Leave out the pictures, then reproduce the rest of the material exactly.

— begin Dataset excerpt —

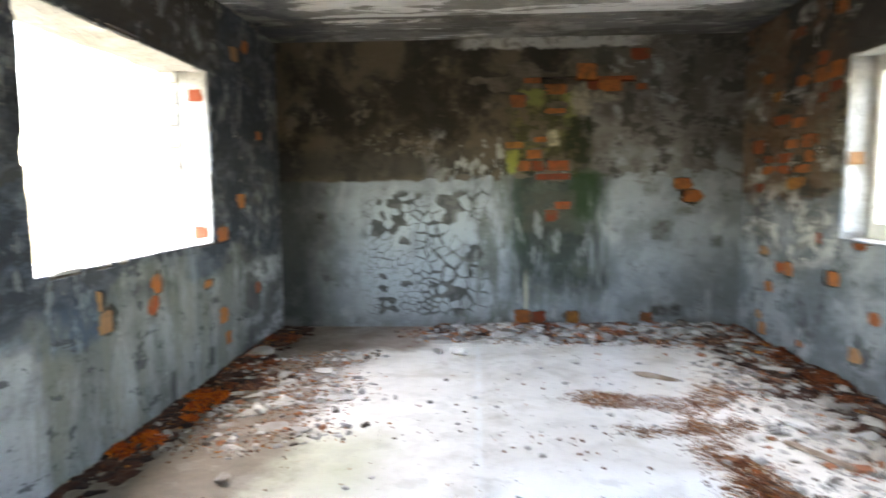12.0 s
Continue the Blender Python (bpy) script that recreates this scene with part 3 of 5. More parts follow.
M_BRICK_DIM = pieces("sooty_clay_brick", [(0.25, 0.06, 0.018), (0.17, 0.036, 0.014), (0.31, 0.10, 0.025), (0.25, 0.075, 0.024), (0.30, 0.13, 0.03)], amount=0.55, dirt=(0.06, 0.035, 0.02), smear=(0.12, 0.06, 0.025))
M_FRAME = plain("peeling_white_window_paint", (0.62, 0.60, 0.54), (0.76, 0.75, 0.71), 7, 0.7, 0.003, 30, (0.28, 0.24, 0.18))
# the reveal's blue, darkened for the frame's side away from the room light
M_BLUE = blue_paint("shaded_blue_frame_paint", 0.6, 0.47)
M_BLACK = plain("flat_black", (0.005, 0.005, 0.006), (0.014, 0.014, 0.015), 8, 0.8, 0.003)
M_EDGE = plain("dark_blue_edge", (0.022, 0.03, 0.045), (0.055, 0.07, 0.10), 6, 0.8, 0.003, 30, (0.015, 0.016, 0.018))
M_REVEAL = blue_paint("pale_blue_limewash", 0.6, 0.9)
M_GREY = plain("grey_rubbed_plaster", (0.26, 0.28, 0.31), (0.44, 0.46, 0.5), 4, 0.85, 0.005, 24, (0.12, 0.13, 0.15))
M_SCORE = plain("scored_plaster", (0.12, 0.12, 0.095), (0.24, 0.235, 0.2), 14, 0.9, 0.002)
M_SCRAWL = plain("charcoal_stroke", (0.065, 0.07, 0.072), (0.10, 0.106, 0.106), 20, 0.9, 0.001)
M_DIRT = plain("brown_dry_litter", (0.12, 0.045, 0.02), (0.25, 0.115, 0.06), 9, 0.95, 0.02, 60, (0.06, 0.033, 0.02))
M_MUCK = plain("dark_rotted_litter", (0.012, 0.006, 0.005), (0.085, 0.028, 0.014), 7, 0.75, 0.02, 50, (0.010, 0.007, 0.006))
M_SAND = plain("brown_sandy_dust", (0.20, 0.115, 0.07), (0.40, 0.265, 0.185), 10, 0.95, 0.012, 70, (0.09, 0.05, 0.032))
M_MUD = plain("reddish_mud", (0.07, 0.036, 0.028), (0.16, 0.095, 0.078), 5, 0.85, 0.015, 40, (0.17, 0.13, 0.11))
M_CHIP = pieces("plaster_chips", [(0.50, 0.50, 0.49), (0.34, 0.34, 0.335), (0.20, 0.20, 0.198), (0.60, 0.595, 0.58), (0.14, 0.115, 0.095), (0.10, 0.085, 0.075), (0.28, 0.285, 0.29), (0.40, 0.39, 0.37), (0.42, 0.41, 0.39), (0.30, 0.29, 0.275), (0.24, 0.225, 0.21), (0.46, 0.45, 0.43), (0.36, 0.15, 0.08)], own=False, amount=0.3)
M_CRUMB = pieces("earthy_crumbs", [(0.15, 0.055, 0.025), (0.24, 0.10, 0.045), (0.075, 0.034, 0.02), (0.34, 0.20, 0.115), (0.17, 0.068, 0.033), (0.06, 0.034, 0.022), (0.29, 0.19, 0.14), (0.21, 0.11, 0.07), (0.42, 0.16, 0.03)], own=False, amount=0.3)
M_ROT = pieces("rotted_crumbs", [(0.03, 0.013, 0.009), (0.06, 0.024, 0.014), (0.018, 0.009, 0.007), (0.10, 0.038, 0.018), (0.025, 0.014, 0.011), (0.16, 0.09, 0.055)], own=False, amount=0.3)
M_LEAF = pieces("rusty_dead_leaves", [(0.58, 0.12, 0.008), (0.66, 0.17, 0.012), (0.42, 0.075, 0.010), (0.26, 0.05, 0.015), (0.62, 0.14, 0.010)], own=False, amount=0.1)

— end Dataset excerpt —

(Reply):
12.0 s
Continue the Blender Python (bpy) script that recreates this scene with part 3 of 5. More parts follow.
M_BRICK_DIM = pieces("sooty_clay_brick", [(0.25, 0.06, 0.018), (0.17, 0.036, 0.014), (0.31, 0.10, 0.025), (0.25, 0.075, 0.024), (0.30, 0.13, 0.03)], amount=0.55, dirt=(0.06, 0.035, 0.02), smear=(0.12, 0.06, 0.025))
M_FRAME = plain("peeling_white_window_paint", (0.62, 0.60, 0.54), (0.76, 0.75, 0.71), 7, 0.7, 0.003, 30, (0.28, 0.24, 0.18))
# the reveal's blue, darkened for the frame's side away from the room light
M_BLUE = blue_paint("shaded_blue_frame_paint", 0.6, 0.47)
M_BLACK = plain("flat_black", (0.005, 0.005, 0.006), (0.014, 0.014, 0.015), 8, 0.8, 0.003)
M_EDGE = plain("dark_blue_edge", (0.022, 0.03, 0.045), (0.055, 0.07, 0.10), 6, 0.8, 0.003, 30, (0.015, 0.016, 0.018))
M_REVEAL = blue_paint("pale_blue_limewash", 0.6, 0.9)
M_GREY = plain("grey_rubbed_plaster", (0.26, 0.28, 0.31), (0.44, 0.46, 0.5), 4, 0.85, 0.005, 24, (0.12, 0.13, 0.15))
M_SCORE = plain("scored_plaster", (0.12, 0.12, 0.095), (0.24, 0.235, 0.2), 14, 0.9, 0.002)
M_SCRAWL = plain("charcoal_stroke", (0.065, 0.07, 0.072), (0.10, 0.106, 0.106), 20, 0.9, 0.001)
M_DIRT = plain("brown_dry_litter", (0.12, 0.045, 0.02), (0.25, 0.115, 0.06), 9, 0.95, 0.02, 60, (0.06, 0.033, 0.02))
M_MUCK = plain("dark_rotted_litter", (0.012, 0.006, 0.005), (0.085, 0.028, 0.014), 7, 0.75, 0.02, 50, (0.010, 0.007, 0.006))
M_SAND = plain("brown_sandy_dust", (0.20, 0.115, 0.07), (0.40, 0.265, 0.185), 10, 0.95, 0.012, 70, (0.09, 0.05, 0.032))
M_MUD = plain("reddish_mud", (0.07, 0.036, 0.028), (0.16, 0.095, 0.078), 5, 0.85, 0.015, 40, (0.17, 0.13, 0.11))
M_CHIP = pieces("plaster_chips", [(0.50, 0.50, 0.49), (0.34, 0.34, 0.335), (0.20, 0.20, 0.198), (0.60, 0.595, 0.58), (0.14, 0.115, 0.095), (0.10, 0.085, 0.075), (0.28, 0.285, 0.29), (0.40, 0.39, 0.37), (0.42, 0.41, 0.39), (0.30, 0.29, 0.275), (0.24, 0.225, 0.21), (0.46, 0.45, 0.43), (0.36, 0.15, 0.08)], own=False, amount=0.3)
M_CRUMB = pieces("earthy_crumbs", [(0.15, 0.055, 0.025), (0.24, 0.10, 0.045), (0.075, 0.034, 0.02), (0.34, 0.20, 0.115), (0.17, 0.068, 0.033), (0.06, 0.034, 0.022), (0.29, 0.19, 0.14), (0.21, 0.11, 0.07), (0.42, 0.16, 0.03)], own=False, amount=0.3)
M_ROT = pieces("rotted_crumbs", [(0.03, 0.013, 0.009), (0.06, 0.024, 0.014), (0.018, 0.009, 0.007), (0.10, 0.038, 0.018), (0.025, 0.014, 0.011), (0.16, 0.09, 0.055)], own=False, amount=0.3)
M_LEAF = pieces("rusty_dead_leaves", [(0.58, 0.12, 0.008), (0.66, 0.17, 0.012), (0.42, 0.075, 0.010), (0.26, 0.05, 0.015), (0.62, 0.14, 0.010)], own=False, amount=0.1)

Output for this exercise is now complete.